Pulp: An adaptive gossip-based dissemination protocol for multi-source message streams

Gossip-based protocols provide a simple, scalable, and robust way to disseminate messages in large-scale systems. In such protocols, messages are spread in an epidemic manner. Gossiping may take place between nodes using push, pull, or a combination. Push-based systems achieve reasonable latency and high resilience to failures but may impose an unnecessarily large redundancy and overhead on the system. At the other extreme, pull-based protocols impose a lower overhead on the network at the price of increased latencies. A few hybrid approaches have been proposed – typically pushing control messages and pulling data – to avoid the redundancy of high-volume content and single-source streams. Yet, to the best of our knowledge, no other system intermingles push and pull in a multiple-senders scenario, in such a way that data messages of one help in carrying control messages of the other and in adaptively adjusting its rate of operation, further reducing overall cost and improving both on delays and robustness. In this paper, we propose an efficient generic push-pull dissemination protocol, Pulp, which combines the best of both worlds. Pulp exploits the efficiency of push approaches, while limiting redundant messages and therefore imposing a low overhead, as pull protocols do. Pulp leverages the dissemination of multiple messages from diverse sources: by exploiting the push phase of messages to transmit information about other disseminations, Pulp enables an efficient pulling of other messages, which themselves help in turn with the dissemination of pending messages. We deployed Pulp on a cluster and on PlanetLab. Our results demonstrate that Pulp achieves an appealing trade-off between coverage, message redundancy, and propagation delay.

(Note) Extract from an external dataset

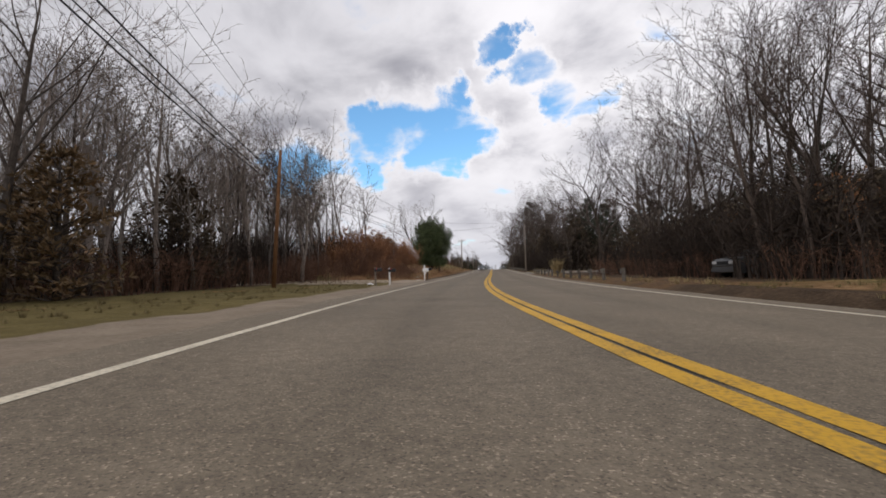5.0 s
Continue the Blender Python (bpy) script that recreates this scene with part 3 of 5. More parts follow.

CV: Pascal Felber received his M.Sc. and Ph.D. degrees in Computer Science from the Swiss Federal Institute of Technology. From 1998 to 2002, he has worked at Oracle Corporation and Bell-Labs (Lucent Technologies) in the USA. From 2002 to 2004, he has been an Assistant Professor at Institut EURECOM in France. Since October 2004, he is a Professor of Computer Science at the University of Neuchâtel, Switzerland, working in the field of dependable and distributed systems. He has published over 80 research papers in various journals and conferences.